The Bridge (1959)
July 12, 2018 5:49 PM - Subscribe

In 1945, Germany is being overrun, and nobody is left to fight but teenagers.

The Dissolve: The Bridge opens with a shot of a bomb falling near an unnamed German town, and almost hitting a small bridge. It’s a near-miss, but the war has already touched the town, which is now nearly devoid of adult men. Only women and children are left behind to keep it running in the last days of World War II. Soon their ranks will thin as well, but for the moment, the teenage boys are making the most of it, becoming almost giddy at the thought that the war they’ve grown up hearing about is drawing so close to home—and at the thought of fighting for the German cause they’ve grown up believing is just and right. On a map, they second-guess the strategies of their country’s military. One initiates a sweet romance with a classmate. A few others find a cache of liquor hidden down by the shore. When their draft notices come, it seems like the beginning of another chapter in their ongoing boyhood adventure.

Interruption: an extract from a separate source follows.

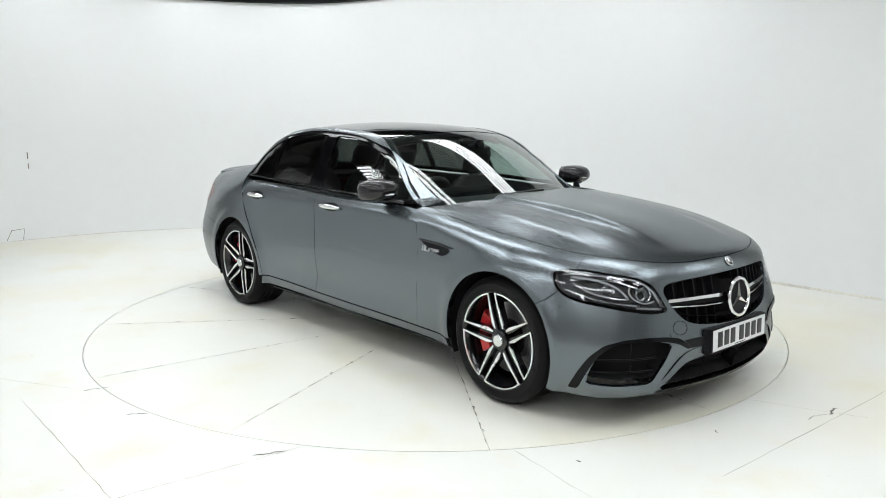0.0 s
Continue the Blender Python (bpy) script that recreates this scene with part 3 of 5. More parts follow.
def panel(name, outer, fn, material, parent, holes=(), step=0.04, gap=0.0019, thick=0.02, lift=0.0, flip=None, label="", back=False):
    """A sheet of the shell inside an outline, with cut openings and a turned-in rim. flip: mirrors the outline."""
    if flip is not None:
        outer = [flip(p) for p in outer]
        holes = [[flip(p) for p in h] for h in holes]
    outer = dens(grown(list(outer), -gap), step * 0.5)
    holes = [dens(grown(list(h), gap), step * 0.5) for h in holes]
    loops = [outer] + holes
    P, E = [], []
    for lp in loops:
        o = len(P)
        P += lp
        E += [(o + i, o + (i + 1) % len(lp)) for i in range(len(lp))]
    a = np.array(outer)
    lo, hi = a.min(0), a.max(0)
    nx, ny = max(2, int((hi[0] - lo[0]) / step)), max(2, int((hi[1] - lo[1]) / step))
    gx, gy = np.meshgrid(np.linspace(lo[0], hi[0], nx + 1), np.linspace(lo[1], hi[1], ny + 1))
    g = np.stack([gx.ravel(), gy.ravel()], 1)
    keep = inside(outer, g)
    for h in holes:
        keep &= ~inside(h, g)
    bnd = np.array(P)
    g = g[keep]
    if len(g):
        dd = np.array([np.min((bnd[:, 0] - q[0]) ** 2 + (bnd[:, 1] - q[1]) ** 2) for q in g])
        g = g[dd > (step * 0.35) ** 2]
    res = delaunay_2d_cdt([Vector(p) for p in P] + [Vector(q) for q in g], E, [], 0, 1e-6)
    V = np.array([v[:] for v in res[0]])
    T = np.array(res[2])
    cen = V[T].mean(1)
    ok = inside(outer, cen)
    for h in holes:
        ok &= ~inside(h, cen)
    T = T[ok]
    used = np.unique(T)
    rm = np.full(len(V), -1)
    rm[used] = np.arange(len(used))
    V, T = V[used], rm[T]
    u, v, e = V[:, 0], V[:, 1], 2e-3
    X = fn(u, v, lift)
    N = np.cross(fn(u + e, v) - fn(u - e, v), fn(u, v + e) - fn(u, v - e))
    N /= np.maximum(np.linalg.norm(N, axis=1), 1e-12)[:, None]
    ref = X - np.stack([np.clip(X[:, 0], -1.6, 1.6) * 0.9, 0 * u, np.full(len(u), 0.55)], 1)
    N *= np.where((N * ref).sum(1) < 0, -1, 1)[:, None]
    fn_ = np.cross(X[T[:, 1]] - X[T[:, 0]], X[T[:, 2]] - X[T[:, 0]])
    sw = (fn_ * N[T].mean(1)).sum(1) < 0
    T[sw] = T[sw][:, ::-1]
    cnt = {}
    for t in T.tolist():
        for i in range(3):
            q = (t[i], t[(i + 1) % 3])
            cnt[q] = cnt.get(q, 0) + 1
    rim = [q for q in cnt if (q[1], q[0]) not in cnt]
    ids = sorted({i for q in rim for i in q})
    at = {i: len(X) + 2 * j for j, i in enumerate(ids)}
    Vs, Ns, Fs = X.tolist(), N.tolist(), T.tolist()
    for i in ids:
        Vs += [X[i].tolist(), (X[i] - N[i] * thick).tolist()]
        Ns += [N[i].tolist(), N[i].tolist()]
    side = []
    for i, j in rim:
        side.append((at[j], at[i], at[i] + 1, at[j] + 1))
    me = bpy.data.meshes.new(name)
    me.from_pydata(Vs, [], Fs + side)
    me.update()
    for p in me.polygons:
        p.use_smooth = True
    # true normals on the skin, flat ones on the rim
    nl = []
    nf = len(Fs)
    for p in me.polygons:
        for li in p.loop_indices:
            nl.append(Ns[me.loops[li].vertex_index] if p.index < nf else p.normal[:])
    me.normals_split_custom_set(nl)
    me.materials.append(material)
    ob = new(name, me)
    ob.parent = parent
    return tagged(ob, label)


MIR = lambda p: (-p[0], p[1])          # to the other flank, on the front half's coordinate
TAILMIR = lambda p: (2 * LEN - p[0], p[1])

# ---------------------------------------------------------------- the car
car = hold("car")
tagged(car, "satin grey four-door saloon with black trim and large two-tone wheels", "car")


def arc(wx, r, a0, a1, n=18):
    return [sp(wx + r * math.cos(radians(a)), HUB_Z + r * math.sin(radians(a))) for a in np.linspace(a0, a1, n)]


def sp3(x, y, z):
    s, d = near_s(np.array([float(x)]), np.array([float(y)]))
    return _uv(float(s[0]), float(d[0]), z)


def roof_pt(x, y):
    return sp3(x, y, float(m_roof(np.array([float(x)]), np.array([float(y)]))[0, 2]))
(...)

Senses of Cinema: The war situations depicted in The Bridge thus expose the abuses of authority that make such tragedy possible: not only the government and military but also, and far more damning, the parents, teachers and community that instill and exploit a naive, and easily manipulated, idealism in the young. The boys’ parents not only allow but also encourage such reckless sacrifice, in the name of a nationalist cause in which they themselves fervently believe – but for which they aren’t the cannon fodder. Their misguided, and unwittingly selfish, choices are vividly dramatised as the boys vicariously pay the price for their parents’ own desires. The boys are victims not of a nebulous evil entity called “war”, but of their families’ and communities’ ignorant and misguided beliefs.

AV Club: Its last 45 minutes constitute a single sustained, relentlessly intense battle sequence, as the clueless septet valiantly tries to defend a structure that their own side wants destroyed. Much of the action takes place in the middle of the night (bleeding into the following morning), and Wicki’s choice to shoot in black-and-white highlights the eerie sense of isolation the boys feel, even though the bridge is one they know well, as they all live right nearby. (One of them even winds up taking a sniper position in their childhood treehouse.) There’s little doubt that things will go spectacularly badly, given the group’s immaturity, lack of training, and total ignorance about the true objective of their mission—in real life, only Dorfmeister survived, and only because he fled—but the details are riveting in their senseless absurdity. Which makes it all the more haunting when The Bridge concludes with a sadly stark eulogy: “This happened on April 27, 1945. It was so insignificant that it wasn’t mentioned in any military communiqué.”

Trailer

'The Bridge' Shows a Forgotten Side of Nazi Germany's Final Days
posted by MoonOrb (2 comments total)
 
Aw man, this movie messed me up back when.
posted by Going To Maine at 9:26 PM on July 12, 2018


Yeah, was shown this in High School, for German language class by the way, not History or whatever. Man, that was dark.